Bevor es an den Dreh ging, musste jedoch das Drehbuch nochmals besprochen, manche Szene an die Örtlichkeiten angepasst und die Rollen verteilt werden. „Ein normaler Drehtag beim Film geht locker bis zu zehn Stunden“, machte der Regisseur deutlich. „So ein Drehtag ist richtig harte Arbeit.“ Dies wurde den Jungen und Mädchen rasch bewusst, obwohl sie für ihren Film nur gut drei Stunden am Set tätig waren. Für ihre Geschichte hatten sie darüber hinaus zwei Schlägereien ins Drehbuch geschrieben. Doch wie schlägert man sich eigentlich beim Film? Dies wurde sogleich mit dem Regisseur geübt – und zwar ganz ohne blaue Flecken, dafür aber mit umso mehr Körperbeherrschung und Konzentration. Anschließend ging es richtig los: Zwei der Schüler bezogen hinter der Kamera Stellung. Sie waren für die richtige Kameraeinstellung und den Ton zuständig. Nicht jede Szene saß auf Anhieb, vor allem die Dialoge waren eine große Herausforderung für die Nachwuchsschauspieler. „Es war richtig schwierig, ernst zu bleiben und nicht zu lachen“, berichtet einer der Achtklässler. Doch die Schüler bewiesen Durchhaltevermögen. Am Set herrschte durchwegs trotz winterlicher Temperaturen eine angenehm konzentrierte Atmosphäre, auch von mehrmaligen Szenenwiederholungen ließen sich die Jugendlichen nicht unterkriegen. Schließlich war die letzte Szene im Kasten, der Regisseur zufrieden und die Mittagspause mehr als verdient. Parallel zu den Mittelschülern drehten die Altmühlfranken-Schüler ihren Film. In diesem steht ein Fußballspiel im Mittelpunkt, bei dem ein ausländischer Junge erst ausgeschlossen wird, aber letztlich auf humorvoll dargestellte Weise einen Weg findet, doch mitzuspielen zu dürfen.

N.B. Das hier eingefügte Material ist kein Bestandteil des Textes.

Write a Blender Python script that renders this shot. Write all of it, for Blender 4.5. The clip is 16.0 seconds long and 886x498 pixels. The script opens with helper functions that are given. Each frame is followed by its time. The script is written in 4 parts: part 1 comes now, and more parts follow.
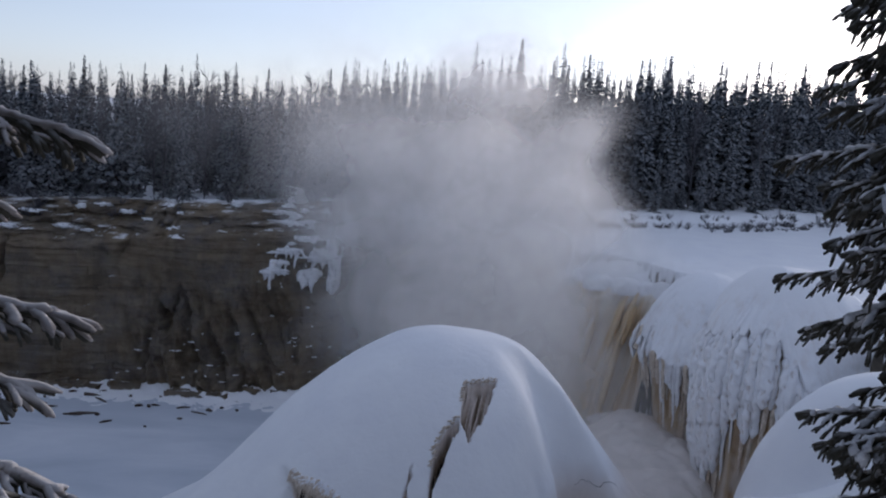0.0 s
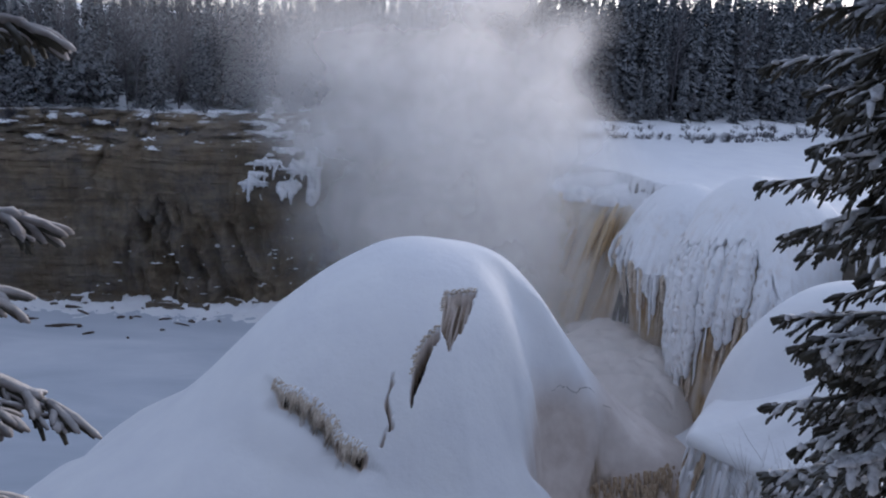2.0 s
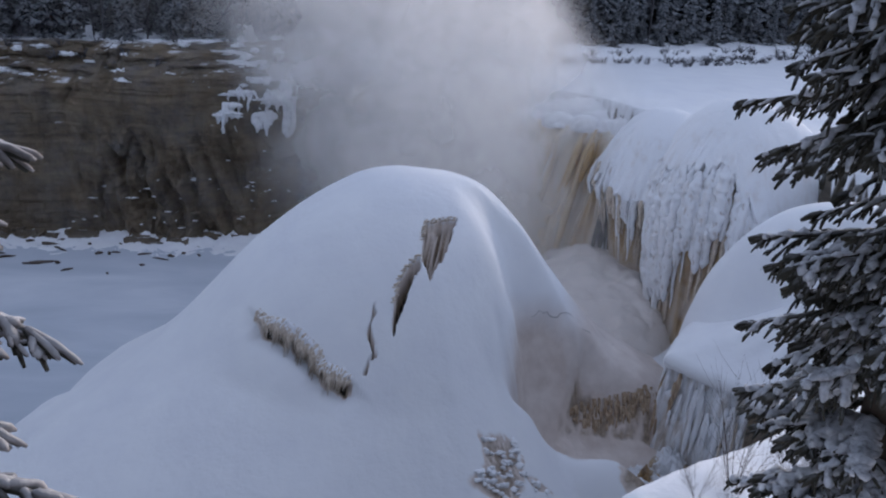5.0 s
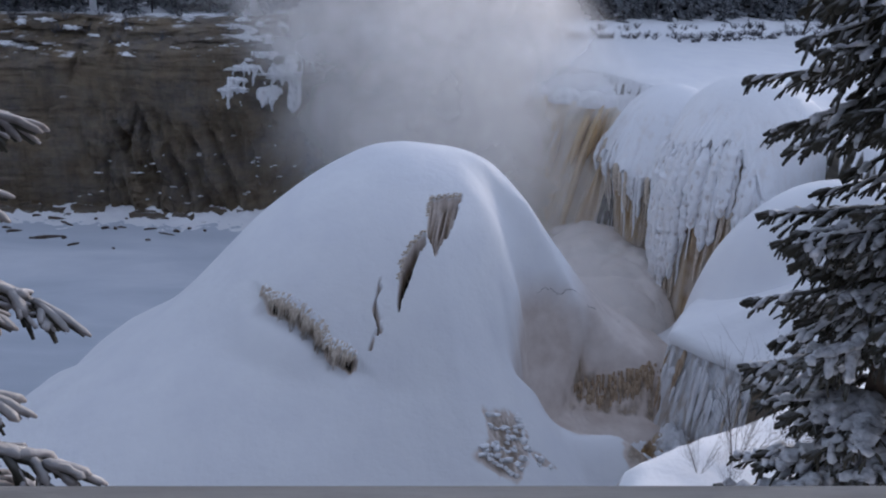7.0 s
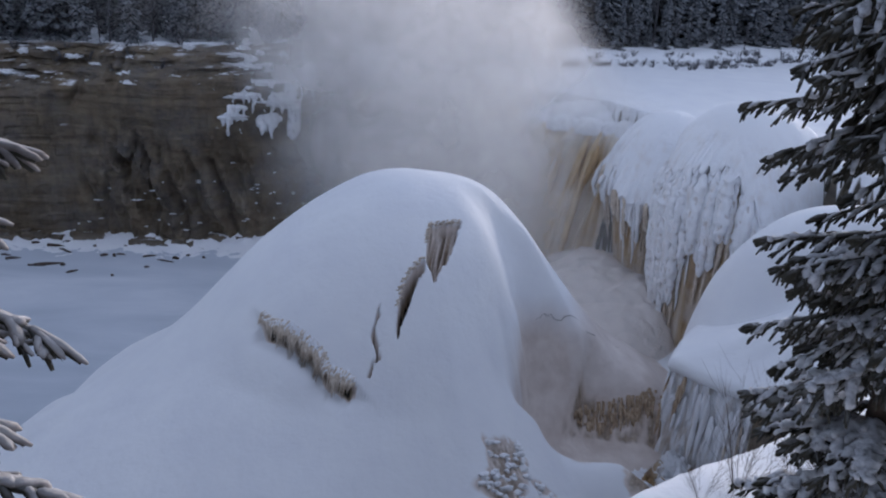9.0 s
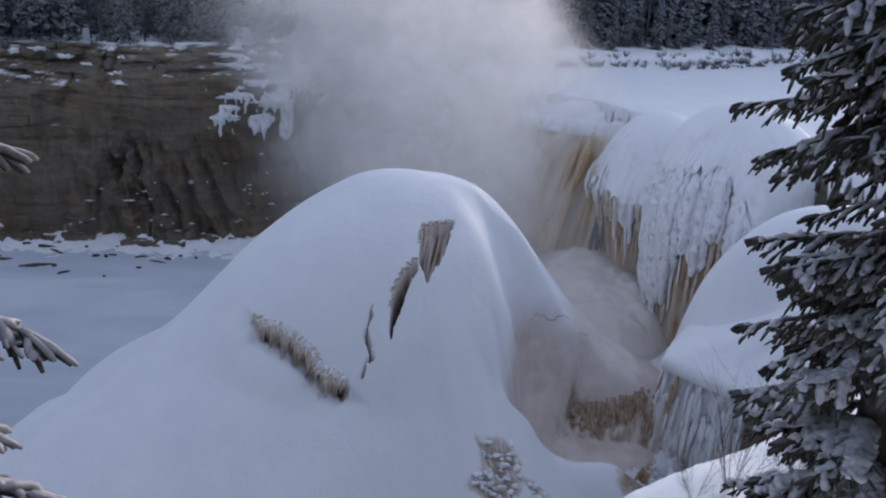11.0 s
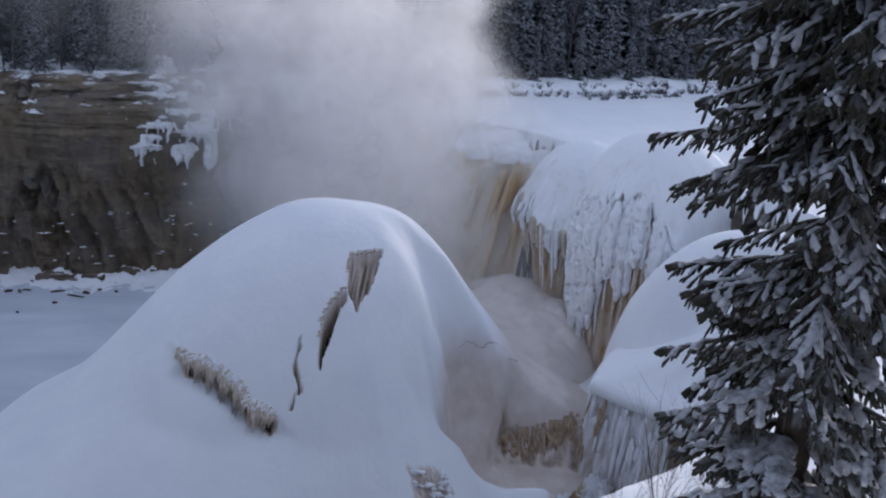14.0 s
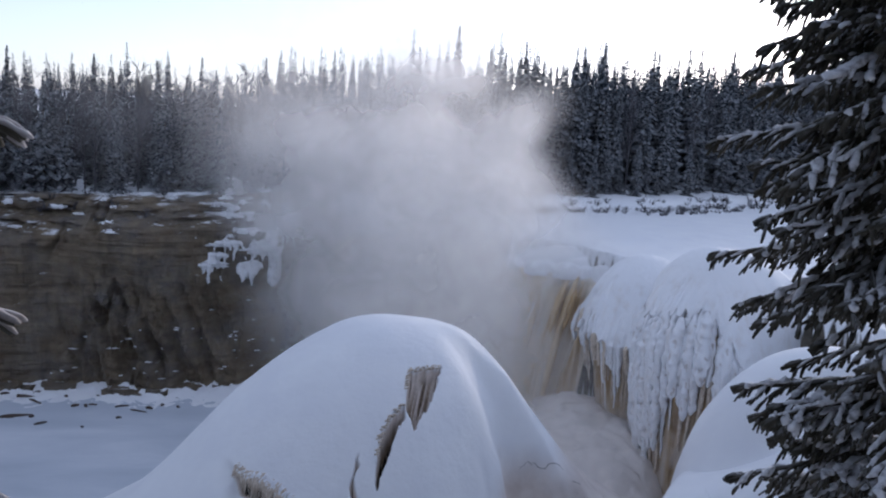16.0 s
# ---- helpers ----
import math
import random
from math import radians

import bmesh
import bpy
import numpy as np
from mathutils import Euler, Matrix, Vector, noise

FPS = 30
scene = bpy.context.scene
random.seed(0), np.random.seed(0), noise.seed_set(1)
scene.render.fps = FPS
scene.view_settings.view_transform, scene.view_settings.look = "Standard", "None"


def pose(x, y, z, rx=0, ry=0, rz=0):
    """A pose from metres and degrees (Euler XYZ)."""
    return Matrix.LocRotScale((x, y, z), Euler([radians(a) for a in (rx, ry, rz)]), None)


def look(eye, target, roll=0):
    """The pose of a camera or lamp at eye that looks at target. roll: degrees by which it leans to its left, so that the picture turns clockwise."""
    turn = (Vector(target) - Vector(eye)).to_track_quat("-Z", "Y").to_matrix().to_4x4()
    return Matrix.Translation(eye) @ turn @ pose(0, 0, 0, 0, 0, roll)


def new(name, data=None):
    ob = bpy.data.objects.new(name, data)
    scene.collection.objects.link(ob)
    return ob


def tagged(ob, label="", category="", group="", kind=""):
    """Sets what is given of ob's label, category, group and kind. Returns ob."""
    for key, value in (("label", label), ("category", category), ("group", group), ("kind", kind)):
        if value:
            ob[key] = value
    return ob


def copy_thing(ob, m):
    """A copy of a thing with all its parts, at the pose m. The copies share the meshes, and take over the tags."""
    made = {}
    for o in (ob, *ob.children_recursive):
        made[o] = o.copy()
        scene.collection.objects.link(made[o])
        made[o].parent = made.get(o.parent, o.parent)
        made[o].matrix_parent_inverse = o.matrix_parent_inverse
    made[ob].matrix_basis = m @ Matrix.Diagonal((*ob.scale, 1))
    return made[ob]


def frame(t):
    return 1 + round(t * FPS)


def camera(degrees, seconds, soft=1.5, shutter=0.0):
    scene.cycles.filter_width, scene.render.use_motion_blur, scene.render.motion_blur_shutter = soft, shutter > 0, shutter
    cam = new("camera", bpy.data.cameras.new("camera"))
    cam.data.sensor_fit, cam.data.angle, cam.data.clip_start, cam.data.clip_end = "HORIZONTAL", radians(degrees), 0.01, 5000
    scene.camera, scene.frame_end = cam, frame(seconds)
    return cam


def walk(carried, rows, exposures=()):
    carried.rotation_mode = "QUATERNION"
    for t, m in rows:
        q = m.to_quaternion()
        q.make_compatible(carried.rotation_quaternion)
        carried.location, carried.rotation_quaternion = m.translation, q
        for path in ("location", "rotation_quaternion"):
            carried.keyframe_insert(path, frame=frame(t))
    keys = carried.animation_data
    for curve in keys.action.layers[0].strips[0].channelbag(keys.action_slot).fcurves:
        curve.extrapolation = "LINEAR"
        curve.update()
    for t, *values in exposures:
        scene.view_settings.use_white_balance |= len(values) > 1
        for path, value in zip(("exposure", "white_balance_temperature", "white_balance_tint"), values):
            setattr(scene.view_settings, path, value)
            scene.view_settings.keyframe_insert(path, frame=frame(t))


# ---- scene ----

Anschließend erwartete die Teenager noch eine kurzweilige Führung durch Kulissen und Sets der Filmstadt sowie durch die Meilensteine der Filmgeschichte. Besonders viel Spaß machten den jungen Menschen hierbei die interaktiven Elemente, bei denen sie weitere Erfahrungen vor der Kamera sammeln konnten. Auch der Besuch des 4D-Kinos war natürlich ein Highlight. Doch der eigentliche Höhepunkt stand noch aus: Die Premiere der eigenen Filme. Diese wurden in der Zwischenzeit bearbeitet, geschnitten und mit Musik hinterlegt. Die Spannung war greifbar, als die Regisseure auf die „Play“-Taste drückten und die Filme auf die Leinwand projizierten. „Die Vorführung war ein richtiger Gänsehaut-Moment“, zeigen sich die Sozialpädagogen im Rückblick stolz auf das Erreichte. Auch die Schüler waren äußerst begeistert von ihren Werken, sie quittierten die Premieren jeweils mit großem Applaus.